GIVEN DATA:
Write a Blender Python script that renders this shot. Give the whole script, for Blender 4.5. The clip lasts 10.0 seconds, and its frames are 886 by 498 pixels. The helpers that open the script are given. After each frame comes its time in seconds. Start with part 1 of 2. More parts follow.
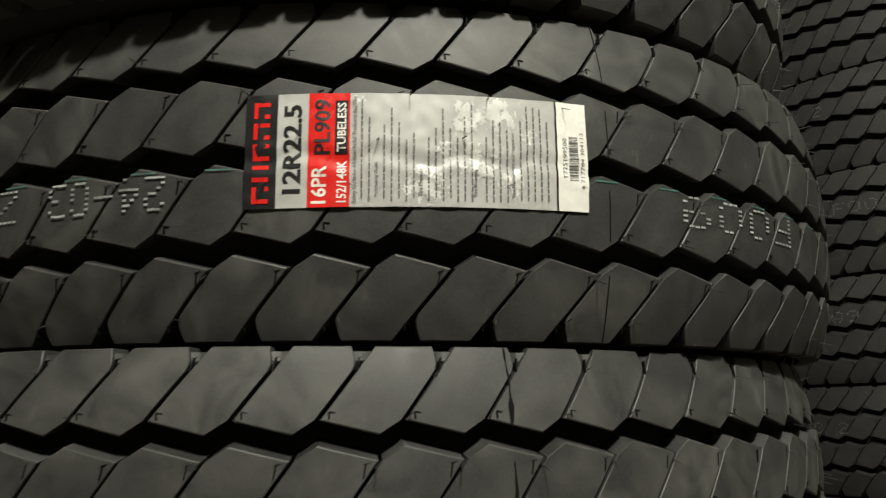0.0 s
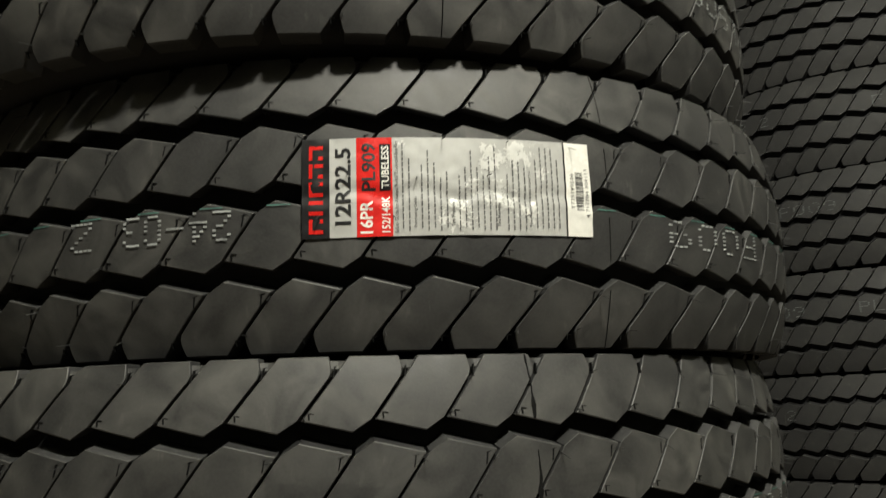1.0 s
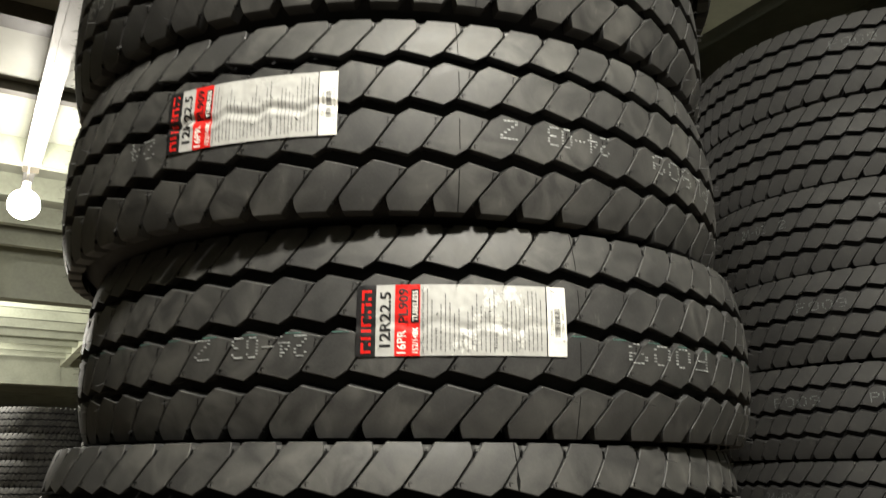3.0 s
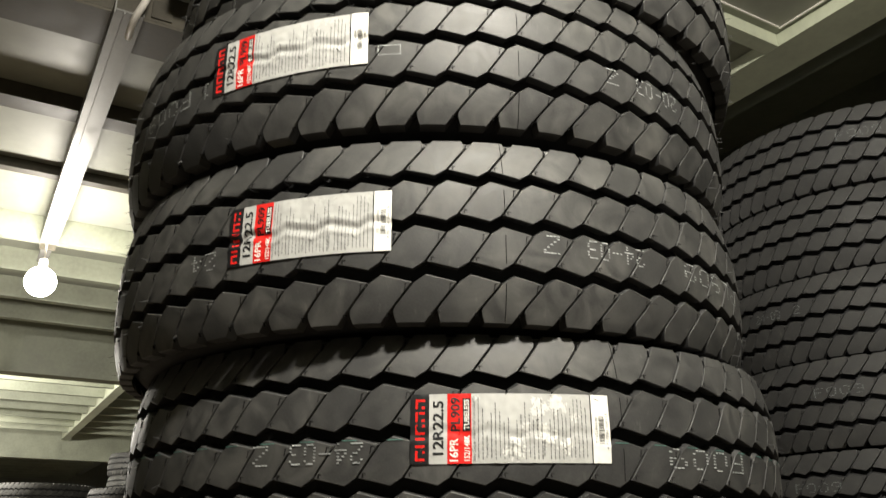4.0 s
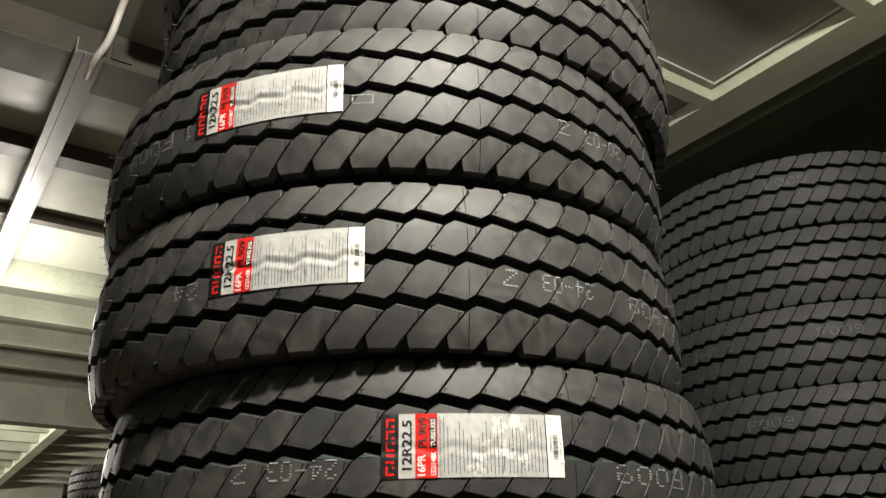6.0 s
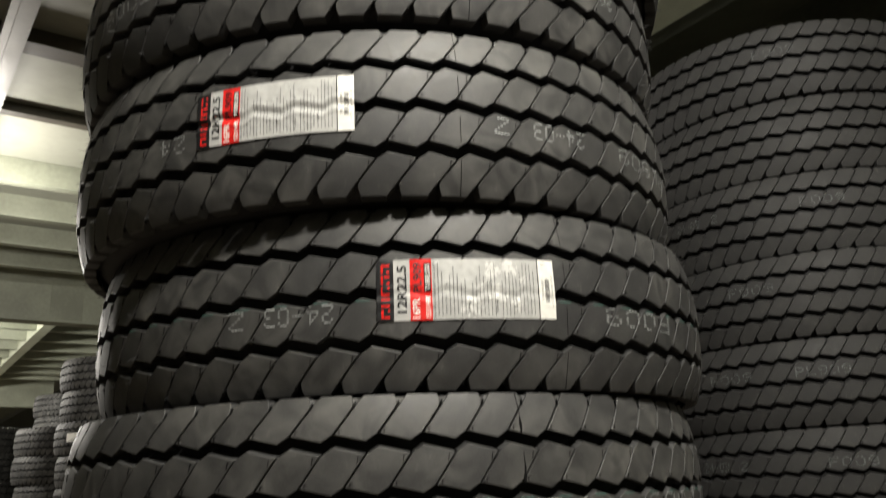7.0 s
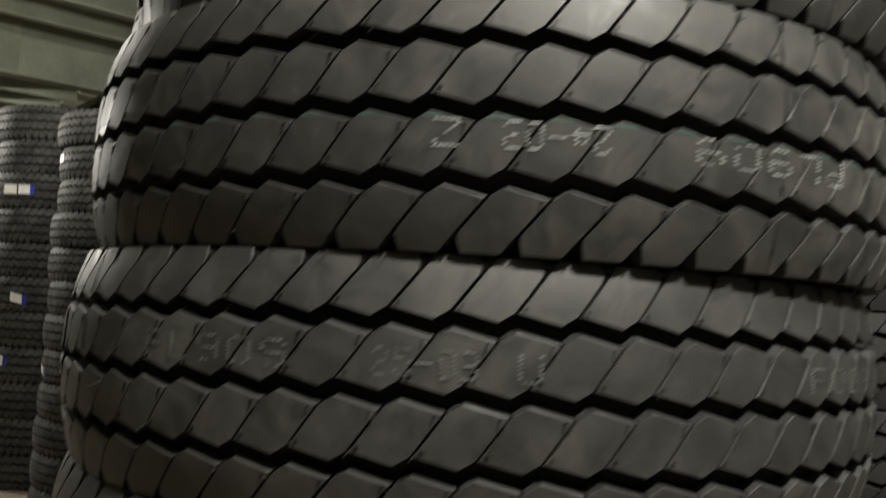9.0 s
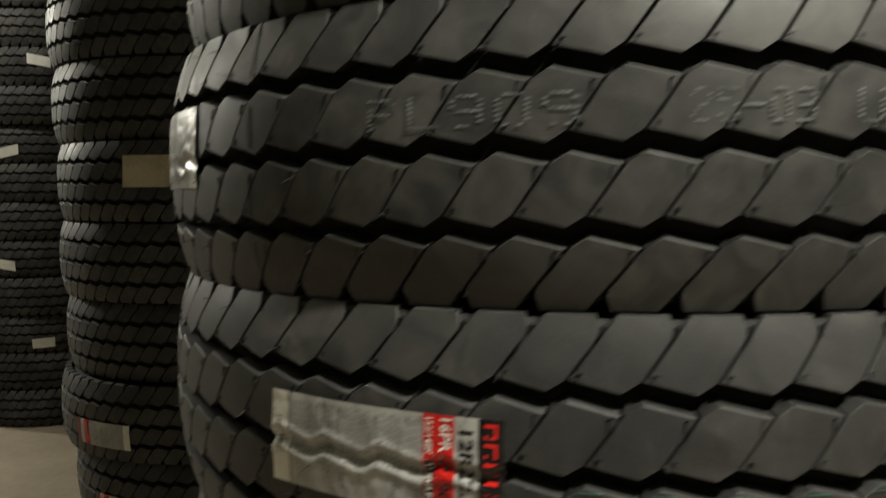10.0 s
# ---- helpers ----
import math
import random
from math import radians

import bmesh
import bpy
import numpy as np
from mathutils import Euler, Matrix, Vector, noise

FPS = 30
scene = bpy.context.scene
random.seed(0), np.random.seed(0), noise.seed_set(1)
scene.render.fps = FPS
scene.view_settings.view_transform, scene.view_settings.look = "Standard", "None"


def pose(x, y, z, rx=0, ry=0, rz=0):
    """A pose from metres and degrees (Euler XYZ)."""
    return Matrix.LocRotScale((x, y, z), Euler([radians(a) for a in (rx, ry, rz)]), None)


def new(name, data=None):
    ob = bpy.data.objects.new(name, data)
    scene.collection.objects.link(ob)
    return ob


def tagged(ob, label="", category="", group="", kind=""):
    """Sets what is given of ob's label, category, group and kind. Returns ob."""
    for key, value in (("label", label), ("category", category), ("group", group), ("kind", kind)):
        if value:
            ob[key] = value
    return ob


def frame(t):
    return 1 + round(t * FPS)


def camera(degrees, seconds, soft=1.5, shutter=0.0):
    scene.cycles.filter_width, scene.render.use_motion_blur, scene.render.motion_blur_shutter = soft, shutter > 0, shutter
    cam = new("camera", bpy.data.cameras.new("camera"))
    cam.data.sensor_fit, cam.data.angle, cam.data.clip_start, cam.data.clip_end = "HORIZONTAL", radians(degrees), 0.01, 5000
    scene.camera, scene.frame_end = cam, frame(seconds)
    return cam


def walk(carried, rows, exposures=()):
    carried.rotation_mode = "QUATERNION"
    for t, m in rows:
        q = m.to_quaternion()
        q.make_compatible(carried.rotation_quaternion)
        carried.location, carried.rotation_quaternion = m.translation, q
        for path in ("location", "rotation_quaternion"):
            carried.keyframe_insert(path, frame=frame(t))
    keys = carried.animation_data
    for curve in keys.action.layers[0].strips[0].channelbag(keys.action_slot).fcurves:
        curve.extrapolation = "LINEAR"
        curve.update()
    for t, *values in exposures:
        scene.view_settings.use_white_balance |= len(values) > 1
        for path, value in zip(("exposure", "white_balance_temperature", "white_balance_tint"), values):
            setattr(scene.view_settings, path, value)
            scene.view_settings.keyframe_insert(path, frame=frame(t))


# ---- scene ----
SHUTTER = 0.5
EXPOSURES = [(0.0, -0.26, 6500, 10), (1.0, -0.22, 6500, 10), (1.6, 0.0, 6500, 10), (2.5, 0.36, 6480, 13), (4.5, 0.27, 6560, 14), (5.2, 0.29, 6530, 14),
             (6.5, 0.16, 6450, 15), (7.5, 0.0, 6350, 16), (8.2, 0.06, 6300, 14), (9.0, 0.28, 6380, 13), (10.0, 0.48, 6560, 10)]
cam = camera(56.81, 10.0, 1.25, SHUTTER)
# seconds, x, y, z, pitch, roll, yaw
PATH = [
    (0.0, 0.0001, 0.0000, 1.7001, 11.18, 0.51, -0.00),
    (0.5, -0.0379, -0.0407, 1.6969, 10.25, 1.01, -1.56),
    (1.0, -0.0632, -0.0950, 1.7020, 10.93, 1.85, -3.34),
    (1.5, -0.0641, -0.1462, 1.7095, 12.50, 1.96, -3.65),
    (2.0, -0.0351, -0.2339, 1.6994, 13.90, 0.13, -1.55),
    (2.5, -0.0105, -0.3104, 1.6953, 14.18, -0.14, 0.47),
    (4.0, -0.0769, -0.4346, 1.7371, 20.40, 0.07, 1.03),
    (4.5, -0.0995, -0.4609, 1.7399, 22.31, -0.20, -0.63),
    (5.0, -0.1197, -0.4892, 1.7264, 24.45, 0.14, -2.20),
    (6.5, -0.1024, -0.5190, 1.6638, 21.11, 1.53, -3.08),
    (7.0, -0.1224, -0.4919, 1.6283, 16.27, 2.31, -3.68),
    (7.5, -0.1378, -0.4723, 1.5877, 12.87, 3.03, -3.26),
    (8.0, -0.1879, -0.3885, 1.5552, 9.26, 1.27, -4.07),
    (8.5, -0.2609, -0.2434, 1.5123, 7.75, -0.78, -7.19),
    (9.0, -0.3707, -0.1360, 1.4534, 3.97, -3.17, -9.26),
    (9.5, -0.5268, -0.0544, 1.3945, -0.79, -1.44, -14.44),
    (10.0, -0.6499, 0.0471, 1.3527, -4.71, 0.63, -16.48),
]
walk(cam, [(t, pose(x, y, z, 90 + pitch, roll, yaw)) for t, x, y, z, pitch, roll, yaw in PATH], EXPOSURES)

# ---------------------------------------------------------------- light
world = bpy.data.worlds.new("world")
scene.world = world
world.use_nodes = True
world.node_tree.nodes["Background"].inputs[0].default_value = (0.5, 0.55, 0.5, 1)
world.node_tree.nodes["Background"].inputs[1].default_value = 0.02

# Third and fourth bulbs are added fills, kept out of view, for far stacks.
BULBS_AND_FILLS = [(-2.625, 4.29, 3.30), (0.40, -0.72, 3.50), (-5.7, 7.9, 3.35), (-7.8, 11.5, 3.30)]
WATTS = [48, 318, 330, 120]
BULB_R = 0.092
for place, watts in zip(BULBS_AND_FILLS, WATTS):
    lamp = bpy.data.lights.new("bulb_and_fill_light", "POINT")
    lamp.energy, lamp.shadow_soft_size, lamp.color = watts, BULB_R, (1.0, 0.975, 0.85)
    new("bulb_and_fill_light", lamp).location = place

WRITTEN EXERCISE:
Repeat the listing above up to and including the line with "import random", starting from its first line. Drop any pictures.

TASK OUTPUT:
Write a Blender Python script that renders this shot. Give the whole script, for Blender 4.5. The clip lasts 10.0 seconds, and its frames are 886 by 498 pixels. The helpers that open the script are given. After each frame comes its time in seconds. Start with part 1 of 2. More parts follow.
0.0 s
1.0 s
3.0 s
4.0 s
6.0 s
7.0 s
9.0 s
10.0 s
# ---- helpers ----
import math
import random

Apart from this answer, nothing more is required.